» TASK DESCRIPTION
Everything in the data should be repeated exactly, save for the images.
------ INFORMATION PROVIDED ------
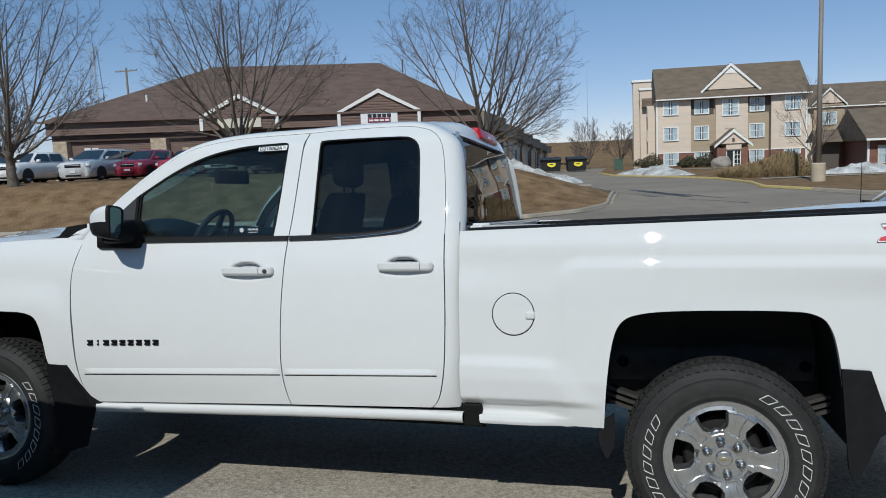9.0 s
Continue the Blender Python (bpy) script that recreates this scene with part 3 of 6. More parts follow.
both("roof_joint", ditch, SEAL, "dark joint under the roof edge")
ROOF_LIP = rs([(-1.334, 1.880), (-1.25, 1.872), (-1.20, 1.862), (-1.175, 1.848), (-1.160, 1.825), (-1.148, 1.795), (-1.140, 1.772)], ROOF_END - TOP_END - 3)
bm = bmesh.new()
rows = []
for i in range(ROOF_END + 1):
    ring, nn = RINGS[i]
    x, z = SHELL[i]
    k = max(0.0, nn.y)
    row = list(ring)
    for o in (0.14, 0.2, 0.3, 0.45, 0.6):
        t = (o - 0.085) / 0.515
        row.append((ring[-1][0] - 0.05 * t * sstep(-2.2, -2.44, x), ring[0][1] + o, ring[-1][2] + (top_rise(o) - top_rise(0.085)) * k))
    row.append((row[-1][0], HALF, ring[-1][2] + (top_rise(0.8) - top_rise(0.085)) * k))
    if i >= TOP_END + 4:                       # a rolled lip over the rear window
        lx, lz = ROOF_LIP[i - TOP_END - 4]
        row = [(p + (lx - p) * sstep(0.10, 0.32, q - row[0][1]), q, h + (lz - h) * sstep(0.10, 0.32, q - row[0][1])) for p, q, h in row]
    rows.append(row + [(p, 2 * HALF - q, s) for p, q, s in row[:-1][::-1]])
# the corner patches behind the last top slice belong to the cab corners
vs = [[bm.verts.new(p) for p in row] for row in rows]
m = len(rows[0])
for i in range(len(vs) - 1):
    for j in range(m - 1):
        if i >= TOP_END and (j < len(SHELL_O) - 1 or j >= m - len(SHELL_O)):
            continue
        bm.faces.new((vs[i][j], vs[i][j + 1], vs[i + 1][j + 1], vs[i + 1][j]))
bmesh.ops.delete(bm, geom=[v for v in bm.verts if not v.link_faces], context="VERTS")
part("roof", bm, PAINT, truck, "white roof panel", True)
bm = bmesh.new()
rows = [[(x, side_y(0, 1.78) + 0.06 + (2 * HALF - 2 * side_y(0, 1.78) - 0.12) * k / 10, 1.765 + dz + 0.05 * math.sin(math.pi * k / 10)) for k in range(11)] for x, dz in ((-2.62, -0.085), (-2.52, -0.045), (-2.38, -0.012), (-2.2, 0.0), (-1.8, 0.0), (-1.4, 0.0), (-1.2, 0.0))]
grid_faces(bm, rows)
part("headliner", bm, HEADLINER, truck, "grey cloth headliner", True)


def a_pillar():
    """White post between door frame and windscreen, from the cowl to the roof."""
    bm = bmesh.new()
    P = [p for p in crv(DRIP_F, 60) if p[0] < -2.36]
    grid_faces(bm, [[(x - 0.10 * o * sstep(-2.2, -2.44, x), side_y(0, z) + 0.003 + o, z + q) for x, z in P]
                    for o, q in [(o, top_rise(o) + 0.002) for o in (0, 0.003, 0.008, 0.018, 0.045, 0.085)] + [(0.09, 0.015)]])
    return bm


def pillar_joint():
    bm = bmesh.new()
    P = [p for p in crv(DRIP_F, 60) if p[0] < -2.38]
    ruled(bm, [(x, z - 0.006) for x, z in P], [(x, z + 0.008) for x, z in P], 1, lambda x, z, v: side_y(x, z) + 0.009)
    return bm


both("pillar_joint", pillar_joint, SEAL, "dark joint along the windscreen post")
both("a_pillar", a_pillar, PAINT, "white windscreen post")
bm = bmesh.new()
P = [p for p in crv(DRIP_F, 40) if p[0] < -2.34]
grid_faces(bm, [[(x - 0.012 - 0.22 * math.sin(math.pi * k / 14) * sstep(-2.3, -3.0, x) - 0.04 * math.sin(math.pi * k / 14), side_y(0, z) + 0.085 + (2 * HALF - 2 * side_y(0, z) - 0.17) * k / 14, z + 0.028 + 0.026 * math.sin(math.pi * k / 14)) for k in range(15)] for x, z in P])
part("windscreen", bm, GLASS_CLEAR, truck, "clear curved windscreen", True)
# a small pale sticker inside the screen, beside the mirror
bm = bmesh.new()
P = rs([p for p in crv(DRIP_F, 40) if 1.60 < p[1] < 1.665], 4)
grid_faces(bm, [[(x + 0.004 - 0.22 * math.sin(math.pi * k / 14) * sstep(-2.3, -3.0, x) - 0.04 * math.sin(math.pi * k / 14), side_y(0, z) + 0.085 + (2 * HALF - 2 * side_y(0, z) - 0.17) * k / 14, z + 0.018 + 0.026 * math.sin(math.pi * k / 14)) for k in (7.4, 7.8, 8.2)] for x, z in P[1:3]])
part("screen_sticker", bm, DECAL_GREY, truck, "pale sticker inside the windscreen")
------
» EXERCISE ANSWER
9.0 s
Continue the Blender Python (bpy) script that recreates this scene with part 3 of 6. More parts follow.
both("roof_joint", ditch, SEAL, "dark joint under the roof edge")
ROOF_LIP = rs([(-1.334, 1.880), (-1.25, 1.872), (-1.20, 1.862), (-1.175, 1.848), (-1.160, 1.825), (-1.148, 1.795), (-1.140, 1.772)], ROOF_END - TOP_END - 3)
bm = bmesh.new()
rows = []
for i in range(ROOF_END + 1):
    ring, nn = RINGS[i]
    x, z = SHELL[i]
    k = max(0.0, nn.y)
    row = list(ring)
    for o in (0.14, 0.2, 0.3, 0.45, 0.6):
        t = (o - 0.085) / 0.515
        row.append((ring[-1][0] - 0.05 * t * sstep(-2.2, -2.44, x), ring[0][1] + o, ring[-1][2] + (top_rise(o) - top_rise(0.085)) * k))
    row.append((row[-1][0], HALF, ring[-1][2] + (top_rise(0.8) - top_rise(0.085)) * k))
    if i >= TOP_END + 4:                       # a rolled lip over the rear window
        lx, lz = ROOF_LIP[i - TOP_END - 4]
        row = [(p + (lx - p) * sstep(0.10, 0.32, q - row[0][1]), q, h + (lz - h) * sstep(0.10, 0.32, q - row[0][1])) for p, q, h in row]
    rows.append(row + [(p, 2 * HALF - q, s) for p, q, s in row[:-1][::-1]])
# the corner patches behind the last top slice belong to the cab corners
vs = [[bm.verts.new(p) for p in row] for row in rows]
m = len(rows[0])
for i in range(len(vs) - 1):
    for j in range(m - 1):
        if i >= TOP_END and (j < len(SHELL_O) - 1 or j >= m - len(SHELL_O)):
            continue
        bm.faces.new((vs[i][j], vs[i][j + 1], vs[i + 1][j + 1], vs[i + 1][j]))
bmesh.ops.delete(bm, geom=[v for v in bm.verts if not v.link_faces], context="VERTS")
part("roof", bm, PAINT, truck, "white roof panel", True)
bm = bmesh.new()
rows = [[(x, side_y(0, 1.78) + 0.06 + (2 * HALF - 2 * side_y(0, 1.78) - 0.12) * k / 10, 1.765 + dz + 0.05 * math.sin(math.pi * k / 10)) for k in range(11)] for x, dz in ((-2.62, -0.085), (-2.52, -0.045), (-2.38, -0.012), (-2.2, 0.0), (-1.8, 0.0), (-1.4, 0.0), (-1.2, 0.0))]
grid_faces(bm, rows)
part("headliner", bm, HEADLINER, truck, "grey cloth headliner", True)


def a_pillar():
    """White post between door frame and windscreen, from the cowl to the roof."""
    bm = bmesh.new()
    P = [p for p in crv(DRIP_F, 60) if p[0] < -2.36]
    grid_faces(bm, [[(x - 0.10 * o * sstep(-2.2, -2.44, x), side_y(0, z) + 0.003 + o, z + q) for x, z in P]
                    for o, q in [(o, top_rise(o) + 0.002) for o in (0, 0.003, 0.008, 0.018, 0.045, 0.085)] + [(0.09, 0.015)]])
    return bm


def pillar_joint():
    bm = bmesh.new()
    P = [p for p in crv(DRIP_F, 60) if p[0] < -2.38]
    ruled(bm, [(x, z - 0.006) for x, z in P], [(x, z + 0.008) for x, z in P], 1, lambda x, z, v: side_y(x, z) + 0.009)
    return bm


both("pillar_joint", pillar_joint, SEAL, "dark joint along the windscreen post")
both("a_pillar", a_pillar, PAINT, "white windscreen post")
bm = bmesh.new()
P = [p for p in crv(DRIP_F, 40) if p[0] < -2.34]
grid_faces(bm, [[(x - 0.012 - 0.22 * math.sin(math.pi * k / 14) * sstep(-2.3, -3.0, x) - 0.04 * math.sin(math.pi * k / 14), side_y(0, z) + 0.085 + (2 * HALF - 2 * side_y(0, z) - 0.17) * k / 14, z + 0.028 + 0.026 * math.sin(math.pi * k / 14)) for k in range(15)] for x, z in P])
part("windscreen", bm, GLASS_CLEAR, truck, "clear curved windscreen", True)
# a small pale sticker inside the screen, beside the mirror
bm = bmesh.new()
P = rs([p for p in crv(DRIP_F, 40) if 1.60 < p[1] < 1.665], 4)
grid_faces(bm, [[(x + 0.004 - 0.22 * math.sin(math.pi * k / 14) * sstep(-2.3, -3.0, x) - 0.04 * math.sin(math.pi * k / 14), side_y(0, z) + 0.085 + (2 * HALF - 2 * side_y(0, z) - 0.17) * k / 14, z + 0.018 + 0.026 * math.sin(math.pi * k / 14)) for k in (7.4, 7.8, 8.2)] for x, z in P[1:3]])
part("screen_sticker", bm, DECAL_GREY, truck, "pale sticker inside the windscreen")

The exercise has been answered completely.